The Yaqui deer dancer, accompanied by a pascola. In the backgrund are the deer singers with their rasps and water drum; to the right is the flute and drum player. The deer and pascolas and their musicians join with the church people on Holy Saturday to repel the Fariseos, and then dance at the following all-night fiesta. 1976 photo by Jim Griffith.

Palm Sunday has come and gone, and Tucson’s Yaqui communities are beginning the culminating days of their annual Easter Ceremony. In my last blog I set the stage for you, so I’ll just cut to the chase. And a chase it is, with the Fariseos and Chapayekas seeking to capture and crucify Christ. They succeed, only to be finally defeated on Holy Saturday. Correction: I wrote the previous blog from memory. The group I called the “Soldiers of Rome” is more properly called the Caballeros. They march with the Fariseos, but on Good Friday evening they join the side of the church.

Put simply, the order of events is this: Sometime in Thursday afternoon, a Chapayeka wearing an Old Man mask leads the other Chapayekas around the Way of the Cross. This prefigures the sufferings of Jesus. Later on that evening, in a cottonwood bower in the plaza representing the Garden of Gethsemane, a statue of Jesus is captured, loosely tied, and carried to the church by the Fariseos. They keep guard over Him that night.

About noon on Good Friday, a procession leaves the church. At the first cross the men and women separate, to meet at Calvary, the eleventh cross. At this point Jesus is symbolically crucified. Later in the afternoon, Jesus, who has been tied to the processional cross and taken into the church, is symbolically lanced. The Chapayekas then uproot all the crosses on the Way of the Cross, and place leaves over them.

On Holy Saturday, the Fariseos hold a final procession in the late morning. They form two lines in front of the church. With the Chapayekas clacking their swords and daggers together, they march towards what they think will be their final victory. After a while the church bell rings, they charge the church, and are beaten back in a barrage of leaves and confetti. Three times they charge, three times they are repulsed. After the third time they remove their masks and are led by their godparents into the church for rededication. A fiesta, much like that of Palm Sunday, begins and lasts all night.

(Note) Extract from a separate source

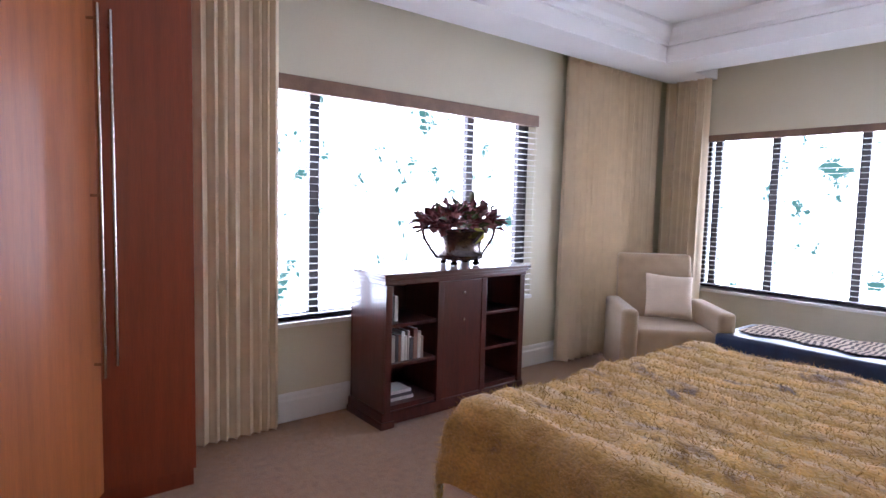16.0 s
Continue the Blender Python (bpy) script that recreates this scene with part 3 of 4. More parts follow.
def puff(x, y, z, r, col, label, seed):
    random.seed(seed)
    p = thing("bath_puff", pose(x, y, z), label, "bath puff")
    bm = bmesh.new()
    for i in range(70):
        d = Vector((random.gauss(0, 1), random.gauss(0, 1), random.gauss(0, 1))).normalized()
        c = d * r * random.uniform(0.45, 0.8)
        u = d.orthogonal().normalized()
        v = d.cross(u)
        s = r * random.uniform(0.3, 0.42)
        ring = [bm.verts.new(c + s * (math.cos(k * math.tau / 9) * u + math.sin(k * math.tau / 9) * v) + d * s * 0.5 * math.sin(k * 2.1 + i)) for k in range(9)]
        m0 = bm.verts.new(c - d * s * 0.2)
        for k in range(9):
            bm.faces.new((m0, ring[k], ring[(k + 1) % 9]))
    part("netting", bm, mat("net", col, 0.6, vary=0.15), p, smooth=70)
    part("cord", tube(bmesh.new(), [(0, 0, r * 0.5), (0, 0, r + 0.045)], 0.003, 6), PW, p)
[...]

On Easter Sunday morning, all the participants hear a sermon describing their ritual work, thank each other, and go home for well-earned sleep.

A few words: The flowers and leaves that appear all through the ceremony are considered by Yaquis to be blessings, tangible manifestations of God’s grace. Jesus’ blood turned into flowers when He shed it on the Cross. The confetti which we as spectators are allowed to throw at the charging Fariseos are flowers. By attending the ceremony we become participants, and can add to or detract from it by our actions and attitudes. And remember, the only data retrieval systems permitted are your eyes, ears, and memory. Finally, expect to wait until everything is ready. The ceremony is not put on for an audience, but for God, who exists out of time, and is felt to be mostly concerned that everything is done correctly.

And I urge you to read Muriel Thayer Painter’s A Yaqui Easter, Tucson: The University of Arizona Press.